# [Task brief]
Transcribe the full listing exactly, and drop every picture.

# [Given material]
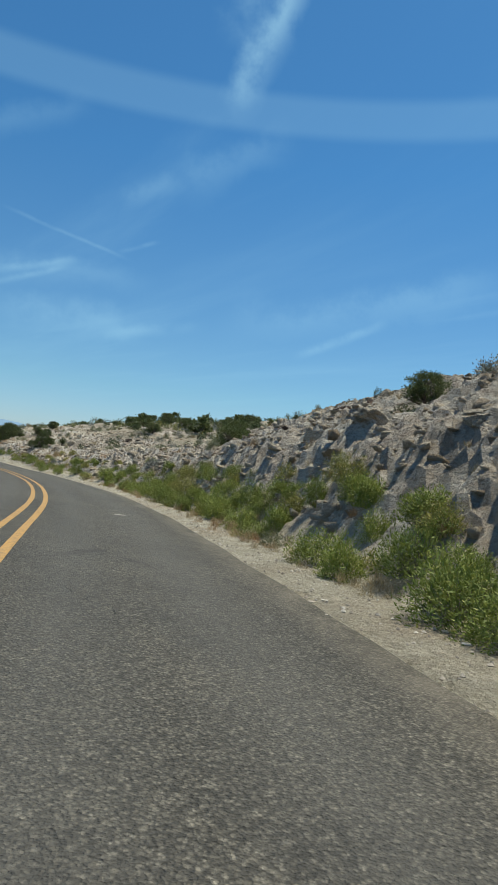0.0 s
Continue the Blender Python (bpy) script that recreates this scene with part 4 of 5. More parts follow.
def scatter_bushes():
    rg = np.random.default_rng(21)
    taken = []

    def rows(n, y0, y1, d0, d1, s0, s1, power=1.0, keep=0.0, sq=(0.8, 1.2), gap=0.0):
        """Places along the road; with a gap, none stands closer to another than that share of their sizes."""
        out, tries = [], 0
        while len(out) < n and tries < 30 * n:
            tries += 1
            y, d, sc = rg.uniform(y0, y1), d0 + (d1 - d0) * rg.random() ** power, rg.uniform(s0, s1)
            x, yy = on_axis(y, d)
            if keep and fbm(np.array([x / 6 + 50]), np.array([yy / 6]), 2)[0] < keep:
                continue
            if gap:
                if any(abs(yy - b) < 2 and math.hypot(x - a, yy - b) < gap * (sc + c) / 2 for a, b, c in taken):
                    continue
                taken.append((x, yy, sc))
            out.append((x, yy, sc, rg.uniform(*sq)))
        return out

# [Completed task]
0.0 s
Continue the Blender Python (bpy) script that recreates this scene with part 4 of 5. More parts follow.
def scatter_bushes():
    rg = np.random.default_rng(21)
    taken = []

    def rows(n, y0, y1, d0, d1, s0, s1, power=1.0, keep=0.0, sq=(0.8, 1.2), gap=0.0):
        """Places along the road; with a gap, none stands closer to another than that share of their sizes."""
        out, tries = [], 0
        while len(out) < n and tries < 30 * n:
            tries += 1
            y, d, sc = rg.uniform(y0, y1), d0 + (d1 - d0) * rg.random() ** power, rg.uniform(s0, s1)
            x, yy = on_axis(y, d)
            if keep and fbm(np.array([x / 6 + 50]), np.array([yy / 6]), 2)[0] < keep:
                continue
            if gap:
                if any(abs(yy - b) < 2 and math.hypot(x - a, yy - b) < gap * (sc + c) / 2 for a, b, c in taken):
                    continue
                taken.append((x, yy, sc))
            out.append((x, yy, sc, rg.uniform(*sq)))
        return out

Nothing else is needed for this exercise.